Andrew Sullivan declares himself stuck between two equally unacceptable options. I sympathize with his view, but am willing to say that one option remains considerably less acceptable than the other. Only one party has gleefully rejected both science and evidence to embrace a ragbag of risible conspiracy theories about COVID and elections. Only one party remains in thrall to a vulgar, inarticulate megalomaniac, with all but a few of its members (a warm salute to Liz Cheney, please) utterly unwilling to stand up to a bloated blowhard. Only one party wants an America largely closed to the outside world, urging us to turn our backs on allies and refugees alike. Only one party refuses to accept that climate change is man-made, catastrophic, and our collective responsibility to address. Only one party wants to ensure that women do not remain sovereign over their reproductive processes.
We have two bad options, but one is, to my mind, demonstrably worse.

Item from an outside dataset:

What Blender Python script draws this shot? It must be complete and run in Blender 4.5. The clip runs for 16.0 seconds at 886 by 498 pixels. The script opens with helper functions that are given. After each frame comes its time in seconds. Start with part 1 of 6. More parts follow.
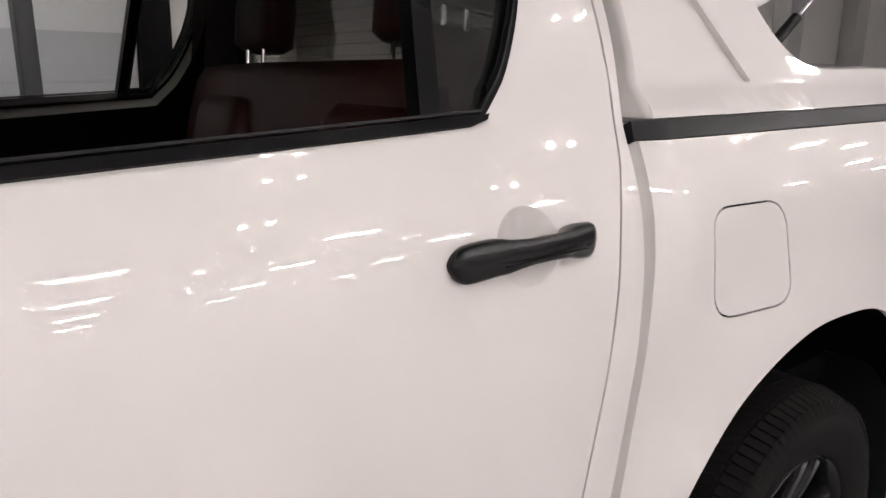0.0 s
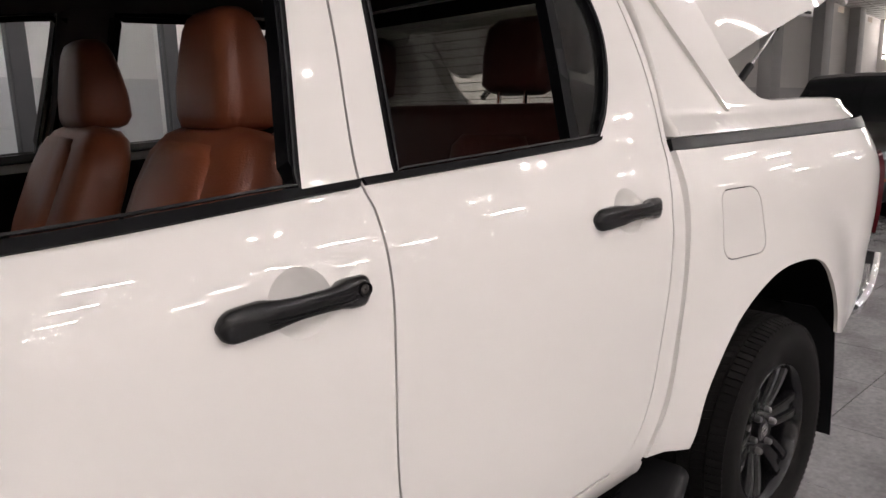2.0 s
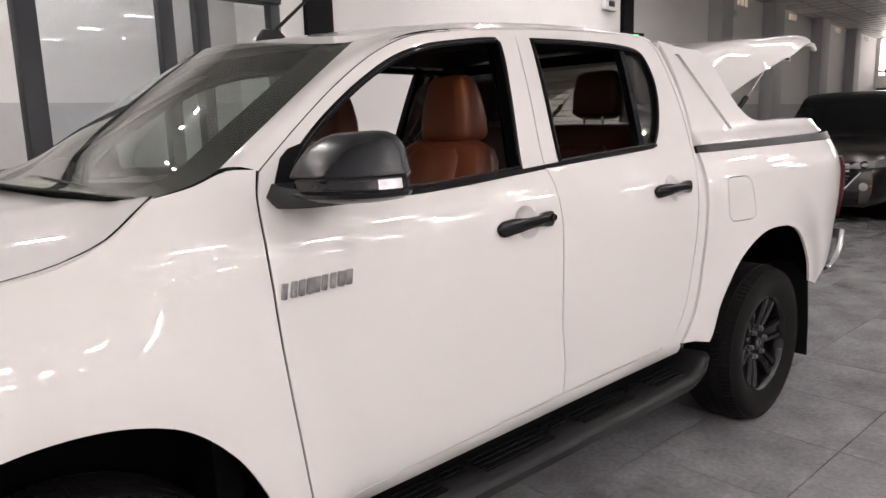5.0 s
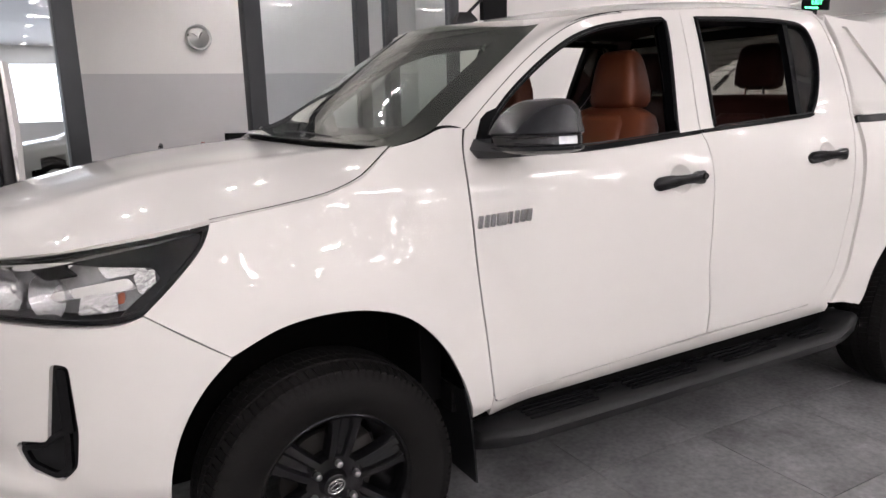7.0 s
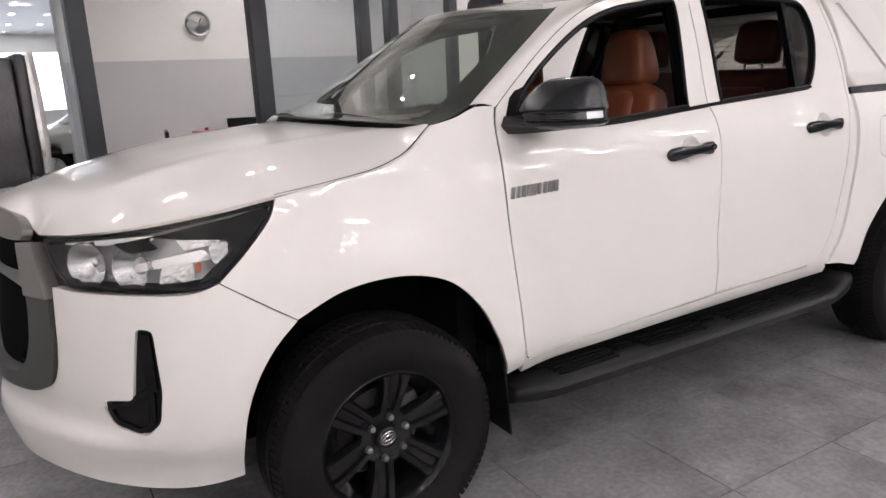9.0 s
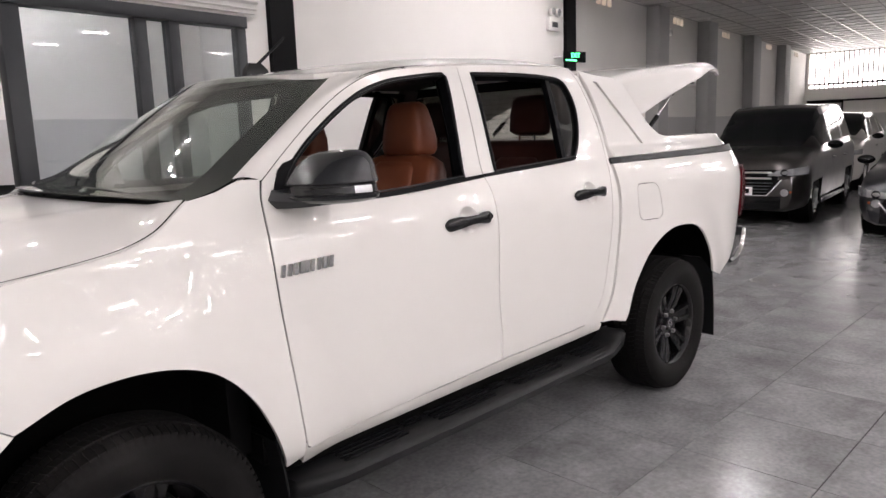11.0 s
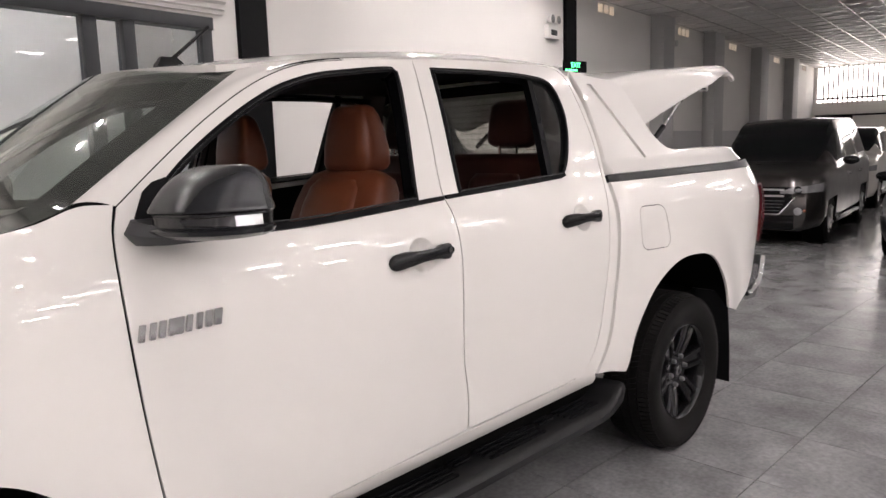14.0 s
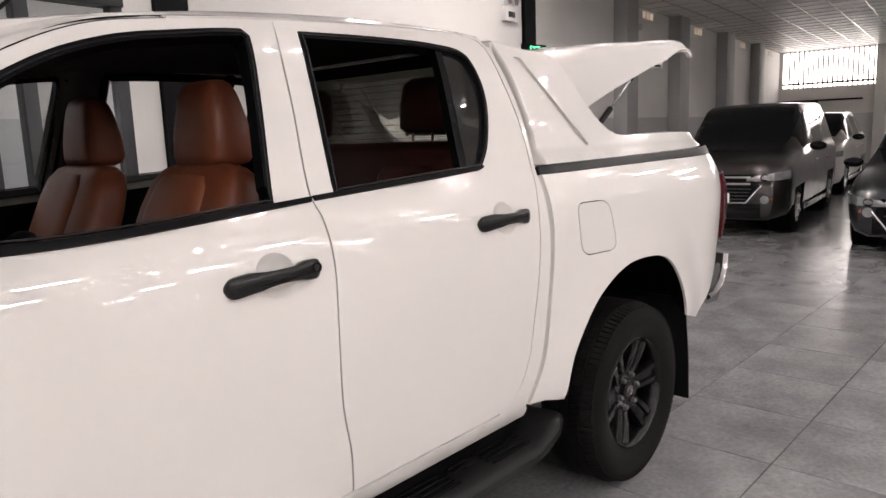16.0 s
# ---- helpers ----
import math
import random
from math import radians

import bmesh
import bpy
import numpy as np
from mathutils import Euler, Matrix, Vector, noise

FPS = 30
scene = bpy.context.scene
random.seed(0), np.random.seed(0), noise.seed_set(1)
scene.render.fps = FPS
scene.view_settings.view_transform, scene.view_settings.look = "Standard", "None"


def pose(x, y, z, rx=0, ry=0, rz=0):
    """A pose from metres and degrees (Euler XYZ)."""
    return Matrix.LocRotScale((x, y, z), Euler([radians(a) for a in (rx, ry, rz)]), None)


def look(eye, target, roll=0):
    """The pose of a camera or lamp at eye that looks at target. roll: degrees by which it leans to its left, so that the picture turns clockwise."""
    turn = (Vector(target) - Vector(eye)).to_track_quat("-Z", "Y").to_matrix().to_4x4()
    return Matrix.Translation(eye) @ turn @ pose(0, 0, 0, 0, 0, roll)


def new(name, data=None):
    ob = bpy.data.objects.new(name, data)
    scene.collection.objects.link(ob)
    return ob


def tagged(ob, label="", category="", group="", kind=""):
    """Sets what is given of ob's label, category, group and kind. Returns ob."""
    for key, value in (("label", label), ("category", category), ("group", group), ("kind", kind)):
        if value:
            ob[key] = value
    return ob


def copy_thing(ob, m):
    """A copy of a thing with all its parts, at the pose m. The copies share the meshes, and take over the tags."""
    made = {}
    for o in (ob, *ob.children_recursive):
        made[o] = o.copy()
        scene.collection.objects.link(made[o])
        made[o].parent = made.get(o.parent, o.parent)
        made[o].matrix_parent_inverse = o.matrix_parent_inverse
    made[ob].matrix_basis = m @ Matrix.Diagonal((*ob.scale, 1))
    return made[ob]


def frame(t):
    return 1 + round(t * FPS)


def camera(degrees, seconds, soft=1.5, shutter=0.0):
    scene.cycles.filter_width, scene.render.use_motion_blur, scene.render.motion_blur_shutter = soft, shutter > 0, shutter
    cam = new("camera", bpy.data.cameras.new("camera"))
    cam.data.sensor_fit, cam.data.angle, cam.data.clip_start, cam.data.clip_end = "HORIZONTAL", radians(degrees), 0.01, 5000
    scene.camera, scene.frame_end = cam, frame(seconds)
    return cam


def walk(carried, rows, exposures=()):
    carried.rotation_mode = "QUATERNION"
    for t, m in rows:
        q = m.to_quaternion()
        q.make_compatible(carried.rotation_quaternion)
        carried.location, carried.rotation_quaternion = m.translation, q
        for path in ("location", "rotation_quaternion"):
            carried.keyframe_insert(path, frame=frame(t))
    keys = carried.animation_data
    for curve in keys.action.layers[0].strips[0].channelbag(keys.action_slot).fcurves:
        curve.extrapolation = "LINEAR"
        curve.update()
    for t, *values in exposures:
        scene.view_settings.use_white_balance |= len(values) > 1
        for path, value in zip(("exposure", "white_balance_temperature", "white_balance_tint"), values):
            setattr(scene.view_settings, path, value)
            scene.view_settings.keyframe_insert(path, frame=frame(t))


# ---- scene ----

I am heartbroken and anguished at the rising tide of illiberalism on the left. I worry about what my children will be taught about the American past, and I worry about the preening censoriousness of those who want the heterodox and the contrarian canned and deplatformed. I worry about the frantic, compulsive, obsequious reckonings which demand we condemn our ancestors and our long-dead heroes. I worry about the popularity of wildly simplistic reductions of history to a single analytical frame. White supremacy doesn’t “explain everything,” any more than class struggle, or the triumph of Christ crucified, are adequate lenses for understanding all that was, is, and will be.
I want us to stop firing people we don’t like. I want us to allow the offensive to flourish. I want open borders, open minds, openness to new ideas about gender, and the freedom to push back against all those opennesses without career-ending consequences. I want everyone’s standpoint recognized as equally valid.
Neither side is going to offer any of these things. One side, however, will work to ensure abortion access, even if it mocks and slurs its devoted founder. One side will work to end the barbarism of the death penalty. One side will work, however imperfectly, to welcome refugees and migrants. One side will work to protect public lands from being despoiled – and will take seriously the existential threat of climate change – even if it repudiates the man who created modern environmentalism. (I despise what Planned Parenthood has done to Margaret Sanger, and the Sierra Club to John Muir, but the work must still be done.)
One side is much more likely to understand that science is real, and vaccines work.
One side has not placed all its bets on a grunting, golfing human id.
When I look at the left I see folks using dangerously illiberal means to address very real problems. When I look at the right, I see folks eager to return our society to a time when those very real problems simply weren’t addressed at all.
When the stakes are this high, I know which side I must choose. I remain a Democrat.